Exercise brief
Omit all images, then return the remaining material exactly as it stands.

Animation scripts:
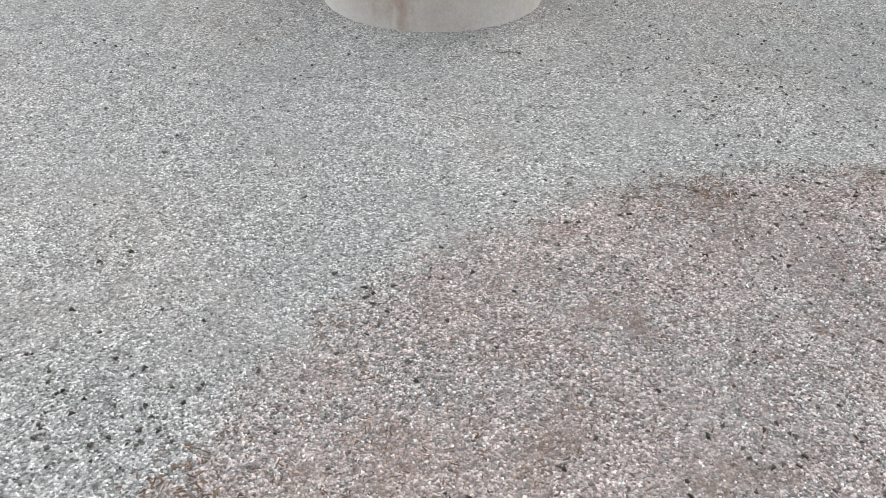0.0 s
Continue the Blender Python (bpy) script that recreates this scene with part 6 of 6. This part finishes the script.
litter("leaf_litter", "brown fallen needles and leaves drifted against the wall", 16000, (-6.5, -2.6, 7.2, 9.6), 91, lambda x, y: np.clip(1.3 * step(7.4, 9.3, y) - 0.25 + 0.5 * waves(x, y, 2.5, 5, 3), 0, 1) * step(-2.6, -3.3, x + 0.3 * (9.4 - y)))
litter("leaf_litter", "thin brown leaf litter along the foot of the wing", 16000, (0.0, 8.0, 7.9, 10.2), 92, lambda x, y: np.clip(0.75 * step(8.0, 9.9, y) * step(0.6, 1.8, x) - 0.28 + 0.75 * waves(x * 0.6, y * 1.7, 2.4, 6, 3), 0, 1))
litter("fallen_needles", "reddish brown needles over the gravel", 15000, (-1.6, 2.4, -1.4, 1.2), 93, lambda x, y: np.clip(0.35 + 4.0 * (1.68 - np.hypot(x - 1.3, y + 0.6)), 0, 1) * np.clip(0.35 + 1.1 * waves(x, y, 4, 9, 3), 0, 1), (0.003, 0.009), (0.0007, 0.0018))
litter("bark_litter", "dark streaks of bark and needles swept along the foot of the wing", 9000, (2.0, 6.5, 7.7, 9.6), 95, lambda x, y: step(0.20, 0.36, waves(x * 0.35 + y * 0.15, y * 2.2, 2.2, 14, 3)) * step(2.0, 3.0, x), (0.008, 0.03), (0.003, 0.009))
litter("leaf_litter", "reddish leaves caught in the corner by the buttress", 500, (1.75, 2.9, 9.0, 9.75), 96, lambda x, y: np.clip(1.2 * step(9.1, 9.5, y) * step(2.9, 2.2, x), 0, 1))
litter("fallen_needles", "brown needles and earth along the edge of the patch", 26000, (-0.6, 2.6, -0.7, 1.3), 97, lambda x, y: step(0.20, 0.08, np.abs(np.hypot(x - 1.3, y + 0.6) - 1.60)) * step(0.0, 0.35, waves(x, y, 4.5, 18, 3)), (0.003, 0.010), (0.0009, 0.0024))
litter("fallen_needles", "sparse brown needles lying on the gravel", 1500, (-5, 7, 2.5, 8.5), 94, lambda x, y: np.clip(0.25 + 0.5 * waves(x, y, 1.5, 10, 3), 0, 1), (0.006, 0.018), (0.0015, 0.004))
stick = thing("stick", "thin dry stick lying on the gravel", "stick", "sticks on the gravel", at=pose(0, 0, 0))
part("wood", Shape().tube([(-0.07, 0, 0.004), (0.0, 0.006, 0.007), (0.07, -0.004, 0.004)], [0.002, 0.003, 0.0015], 6), LITTER, stick)
stick.matrix_basis = pose(-0.05, 1.815, 0.003, 0, 0, 8) @ Matrix.Scale(0.35, 4)
for x, y, a, s in ((-1.62, 4.36, 3, 1.1), (0.02, 1.30, -25, 0.5), (-0.52, 1.56, 10, 0.45), (0.15, 1.88, 15, 0.6), (3.1, 8.2, -18, 2.2), (0.75, 4.05, 40, 0.8)):
    copy_thing(stick, pose(x, y, 0.004, 0, 0, a)).scale = (s, s, s)
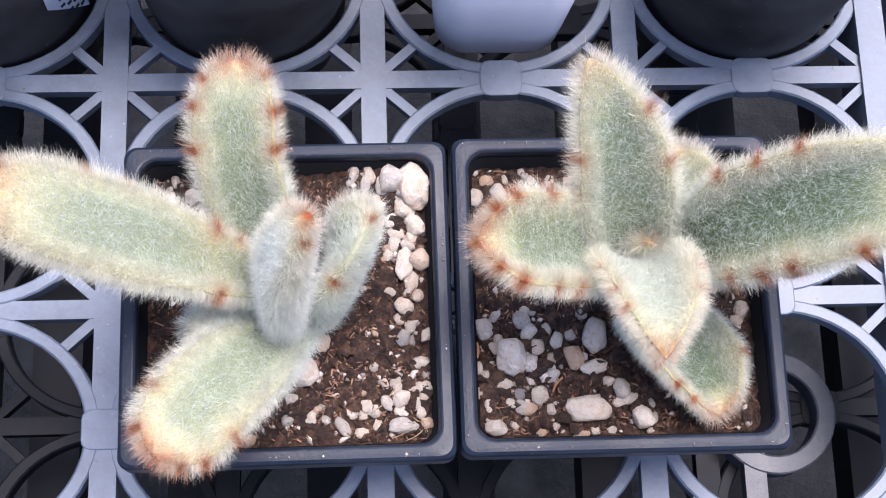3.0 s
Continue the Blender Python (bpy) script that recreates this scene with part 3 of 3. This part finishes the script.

Result for this exercise
0.0 s
Continue the Blender Python (bpy) script that recreates this scene with part 6 of 6. This part finishes the script.
litter("leaf_litter", "brown fallen needles and leaves drifted against the wall", 16000, (-6.5, -2.6, 7.2, 9.6), 91, lambda x, y: np.clip(1.3 * step(7.4, 9.3, y) - 0.25 + 0.5 * waves(x, y, 2.5, 5, 3), 0, 1) * step(-2.6, -3.3, x + 0.3 * (9.4 - y)))
litter("leaf_litter", "thin brown leaf litter along the foot of the wing", 16000, (0.0, 8.0, 7.9, 10.2), 92, lambda x, y: np.clip(0.75 * step(8.0, 9.9, y) * step(0.6, 1.8, x) - 0.28 + 0.75 * waves(x * 0.6, y * 1.7, 2.4, 6, 3), 0, 1))
litter("fallen_needles", "reddish brown needles over the gravel", 15000, (-1.6, 2.4, -1.4, 1.2), 93, lambda x, y: np.clip(0.35 + 4.0 * (1.68 - np.hypot(x - 1.3, y + 0.6)), 0, 1) * np.clip(0.35 + 1.1 * waves(x, y, 4, 9, 3), 0, 1), (0.003, 0.009), (0.0007, 0.0018))
litter("bark_litter", "dark streaks of bark and needles swept along the foot of the wing", 9000, (2.0, 6.5, 7.7, 9.6), 95, lambda x, y: step(0.20, 0.36, waves(x * 0.35 + y * 0.15, y * 2.2, 2.2, 14, 3)) * step(2.0, 3.0, x), (0.008, 0.03), (0.003, 0.009))
litter("leaf_litter", "reddish leaves caught in the corner by the buttress", 500, (1.75, 2.9, 9.0, 9.75), 96, lambda x, y: np.clip(1.2 * step(9.1, 9.5, y) * step(2.9, 2.2, x), 0, 1))
litter("fallen_needles", "brown needles and earth along the edge of the patch", 26000, (-0.6, 2.6, -0.7, 1.3), 97, lambda x, y: step(0.20, 0.08, np.abs(np.hypot(x - 1.3, y + 0.6) - 1.60)) * step(0.0, 0.35, waves(x, y, 4.5, 18, 3)), (0.003, 0.010), (0.0009, 0.0024))
litter("fallen_needles", "sparse brown needles lying on the gravel", 1500, (-5, 7, 2.5, 8.5), 94, lambda x, y: np.clip(0.25 + 0.5 * waves(x, y, 1.5, 10, 3), 0, 1), (0.006, 0.018), (0.0015, 0.004))
stick = thing("stick", "thin dry stick lying on the gravel", "stick", "sticks on the gravel", at=pose(0, 0, 0))
part("wood", Shape().tube([(-0.07, 0, 0.004), (0.0, 0.006, 0.007), (0.07, -0.004, 0.004)], [0.002, 0.003, 0.0015], 6), LITTER, stick)
stick.matrix_basis = pose(-0.05, 1.815, 0.003, 0, 0, 8) @ Matrix.Scale(0.35, 4)
for x, y, a, s in ((-1.62, 4.36, 3, 1.1), (0.02, 1.30, -25, 0.5), (-0.52, 1.56, 10, 0.45), (0.15, 1.88, 15, 0.6), (3.1, 8.2, -18, 2.2), (0.75, 4.05, 40, 0.8)):
    copy_thing(stick, pose(x, y, 0.004, 0, 0, a)).scale = (s, s, s)
3.0 s
Continue the Blender Python (bpy) script that recreates this scene with part 3 of 3. This part finishes the script.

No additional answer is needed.